India’s Union Cabinet has approved a multifaceted Hydrocarbon Exploration & Licensing Policy (HELP) to spur investment and enhance production, according to the government’s Press Information Bureau (PIB).
A “uniform license” will allow exploration and production companies to explore for and produce “all forms of hydrocarbons” including coalbed methane, shale gas and oil, tight gas, and gas hydrates under a single license.
An “open acreage policy” will enable companies to choose blocks from designated areas (OGJ Online, Aug. 28, 2012).
A “revenue sharing model” will replace a system based on profit sharing after cost recovery. The government “will not be concerned with the cost incurred” and will receive a share of gross revenue from the sale of oil and gas. PIB said the profit-sharing methodology “led to many delays and disputes.” (OGJ Online, Sept. 2, 2015)

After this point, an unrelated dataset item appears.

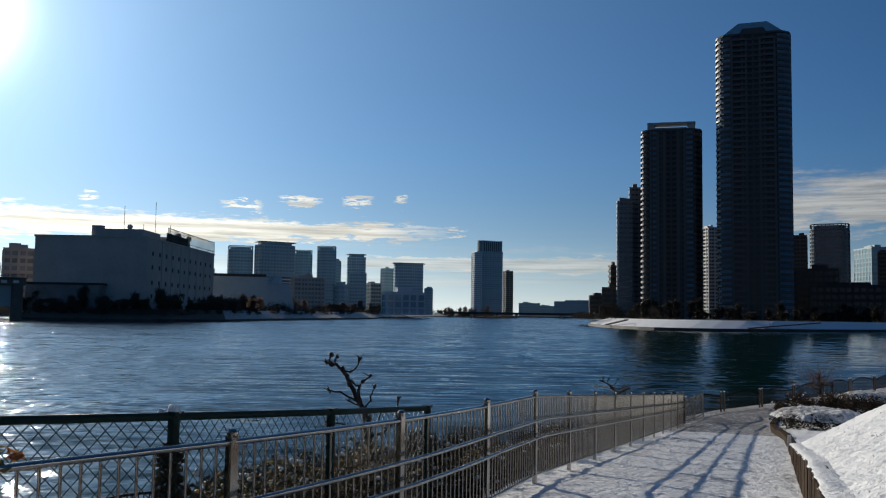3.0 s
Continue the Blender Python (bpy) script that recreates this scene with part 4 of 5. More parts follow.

The government has also introduced a graded system of royalty rates for offshore areas, with rates decreasing from shallow-water to deepwater and ultradeepwater. PIB said the rates are lower than royalty rates under India’s NELP, or New Exploration Licensing Policy, that had its first bid round in 1999 (OGJ Online, Aug. 17, 2012). Royalty rates for onshore areas “have been kept intact so that revenues to the state governments are not affected.”
PIB also said India’s Cabinet Committee on Economic Affairs, chaired by Prime Minister Shri Narendra Modi, has approved a policy to extend production-sharing contracts for 28 small and medium-sized fields. All but one were awarded in two bidding rounds during 1991-93. “For many of these fields, the recoverable reserves are not likely to be produced” within the remaining duration of the contract periods, he said.
During the extended periods, the government share will be 10% higher than with normal PSC provisions. Monetization of the reserves during extended periods is estimated to be valued at $8.25 billion and will require additional investment of as much as $4 billion.
The economic affairs committee also approved “pricing freedom” for natural gas produced from areas involving high pressures, high temperatures, deepwater, and ultradeepwater. Prices will have a ceiling based on the “landed price” of alternative fuels. The policy guidelines are for future discoveries and existing discoveries that didn’t start commercial production by Jan. 1.